While it is true that Elixir facilitates scalable, distributed services, it is also true that "there ain't no such thing as a free lunch." Elixir on a box will scale vertically until a core is fully utilized and horizontally across cores, but then what? There is a big difference between just scaling horizontally across multiple boxes and actually clustering the nodes that live on those boxes.
When scaling across multiple boxes without clustering there are a couple of notable concerns. First, how does the service need to scale? Is manual intervention being required ok? Is automation necessary? Second, how quickly can I scale up? Finally, how costly is it to scale? Typically providers that manage more for you and make development and operations simpler are going to be more expensive initially and in turn when scaling. Whereas if the time and knowledge investment can be justified, or has already occurred, a more hands-on provider will typically be cheaper.
If a solution requires clustering, that typically rules out any provider without cross-box private networking, most notably Heroku. However, this does not rule out providers without that functionality in all cases and not every service requires clustering to scale.
Hot Code Reloading
Hot code reloading is the ability to update a running release to a different version in place with no downtime. This is incredibly powerful, and it should rarely be used. More specifically: it should only be used if it is imperative to do so. It requires extensive, meticulous planning; if the shape of state anywhere within the system has changed, it must be pushed through a function that carefully transforms it from old to new. Testing the upgrade should be given as much time and care as testing the system itself.
Furthermore, it runs counter to trending best practices with respect to local development and deploys, namely, containerization. It is recommended that releases should at least be built within a container that mirrors production. Beyond that, with the advent of services like AWS ECS and Kubernetes, it is common to run services from within containers in production. Two of the main benefits of this are the concept of immutable releases and a development environment that closely resembles production. Pushing a new version out via hot code reloading is possible in the world of containers, but it is not recommended as it cancels out the idea of immutability and adds complexity with respect to knowing what is deployed where and ensuring unexpected restarts bring up the correct version of a service.
With its innate complexity, and the friction it introduces with respect to containers, it is advisable to steer clear of hot code reloading if possible. In most use cases this is easy, especially when utilizing concepts like rolling upgrades or blue/green deploys to reach comparable levels of availability before, during, and after deploying a new version.
If a service is exceptional in that it is imperative that it has zero downtime, holds state in application memory, and it would be untenable to drain nodes, then hot code reloading may be the right tool for the job. Typically this lands teams on AWS EC2 or other big cloud providers' variations thereof. Basically what is required is:
- No containers
- A box that a team has effectively full control over
- A large, tried-and-true provider with impressive uptime guarantees and enough surrounding features to future proof the decision
With those boxes checked hot code reloading can facilitate impressive uptimes and quick upgrades since node draining is not required. Just be prepared for a much more hands-on DevOps experience and more preparation for any given release.

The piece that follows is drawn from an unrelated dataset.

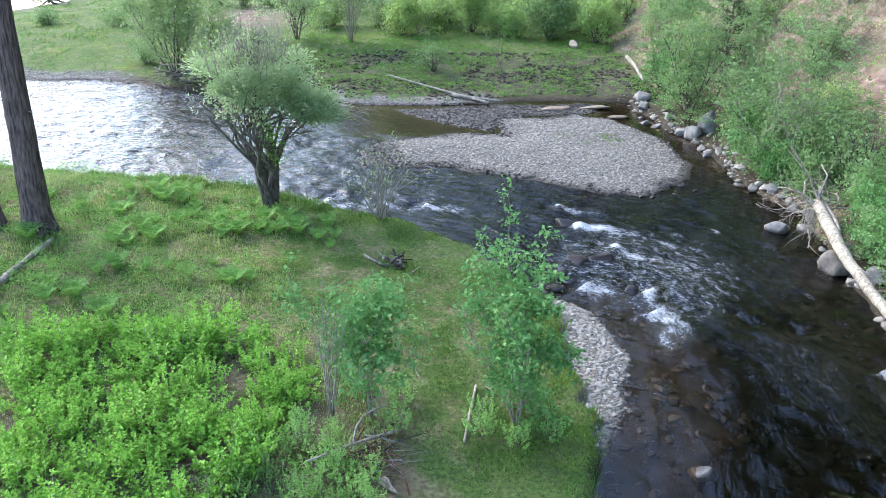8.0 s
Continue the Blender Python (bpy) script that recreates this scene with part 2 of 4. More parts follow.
# ---- material helpers ----
class Mat:
    """A node material with short calls for its nodes."""

    def __init__(self, name):
        self.m = bpy.data.materials.new(name)
        self.m.use_nodes = True
        self.t = self.m.node_tree
        self.b = self.t.nodes["Principled BSDF"]
        self.o = self.t.nodes["Material Output"]
        self.co = None

    def node(self, kind):
        return self.t.nodes.new(kind)

    def put(self, socket, value):
        if isinstance(value, bpy.types.NodeSocket):
            self.t.links.new(value, socket)
        elif value is not None:
            socket.default_value = (*value, 1) if isinstance(value, tuple) and len(value) == 3 and socket.type == "RGBA" else value

    def where(self):
        if self.co is None:
            self.co = self.node("ShaderNodeNewGeometry")
        return self.co.outputs["Position"]

    def own(self):
        return self.node("ShaderNodeTexCoord").outputs["Object"]

    def scaled(self, vec, sx, sy, sz):
        n = self.node("ShaderNodeMapping")
        self.put(n.inputs["Vector"], vec)
        n.inputs["Scale"].default_value = (sx, sy, sz)
        return n.outputs[0]

    def noise(self, scale, detail=4, vec=None, rough=0.6, distort=0.0):
        n = self.node("ShaderNodeTexNoise")
        self.put(n.inputs["Vector"], vec or self.where())
        n.inputs["Scale"].default_value, n.inputs["Detail"].default_value = scale, detail
        n.inputs["Roughness"].default_value, n.inputs["Distortion"].default_value = rough, distort
        return n.outputs["Fac"]

    def voronoi(self, scale, vec=None, feature="F1", out="Distance"):
        n = self.node("ShaderNodeTexVoronoi")
        n.feature = feature
        self.put(n.inputs["Vector"], vec or self.where())
        n.inputs["Scale"].default_value = scale
        return n.outputs[out]

    def attr(self, name):
        n = self.node("ShaderNodeAttribute")
        n.attribute_name = name
        return n.outputs["Fac"]

    def island(self):
        return self.node("ShaderNodeNewGeometry").outputs["Random Per Island"]

    def obrandom(self):
        return self.node("ShaderNodeObjectInfo").outputs["Random"]

    def ramp(self, fac, *stops):
        n = self.node("ShaderNodeValToRGB")
        e = n.color_ramp.elements
        while len(e) < len(stops):
            e.new(0.5)
        for el, (p, c) in zip(e, stops):
            el.position, el.color = p, (*c, 1)
        self.put(n.inputs[0], fac)
        return n.outputs[0]

    def mix(self, fac, a, b, blend="MIX"):
        n = self.node("ShaderNodeMix")
        n.data_type, n.blend_type = "RGBA", blend
        self.put(n.inputs[0], fac), self.put(n.inputs[6], a), self.put(n.inputs[7], b)
        return n.outputs[2]

    def math(self, op, a, b=None):
        n = self.node("ShaderNodeMath")
        n.operation = op
        self.put(n.inputs[0], a), self.put(n.inputs[1], b)
        return n.outputs[0]

    def span(self, v, a, b, c=0.0, d=1.0):
        n = self.node("ShaderNodeMapRange")
        self.put(n.inputs[0], v)
        for i, x in enumerate((a, b, c, d)):
            n.inputs[i + 1].default_value = x
        return n.outputs[0]

    def bump(self, height, strength=0.5, distance=0.02, normal=None):
        n = self.node("ShaderNodeBump")
        self.put(n.inputs["Height"], height)
        n.inputs["Strength"].default_value, n.inputs["Distance"].default_value = strength, distance
        if normal:
            self.put(n.inputs["Normal"], normal)
        return n.outputs[0]

    def done(self, color=None, rough=None, normal=None, spec=None):
        self.put(self.b.inputs["Base Color"], color), self.put(self.b.inputs["Roughness"], rough)
        if normal:
            self.put(self.b.inputs["Normal"], normal)
        if spec is not None:
            self.b.inputs["Specular IOR Level"].default_value = spec
        return self.m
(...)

When picking providers consider the following:
- Size: battle-tested, quality guarantees
- Features: uptime, tangential services, and cross-box private networking
- Complexity: how much DevOps responsibility
- Cost: price versus value
Evaluate those within the context of Elixir with a focus on:
- State in Memory
- Hot Code Reloading
Stateless APIs in Elixir with Phoenix are typically straight-forward and most providers will suffice, given traffic expectations and cost of scaling are accounted for. If a service will be stateful or begins to hit some nebulous level of potential complexity, then a longer look should be taken at requirements.
If a team is spinning up more than a couple of services, there are also gains to be had by reducing thrashing between different hosts for each service. Meaning a host that can handle the simple as well as the complex will be desirable in the long run. No two services, nor two sets of requirements are the same, but a thorough planning phase can be repeatable and improve efficiency across projects.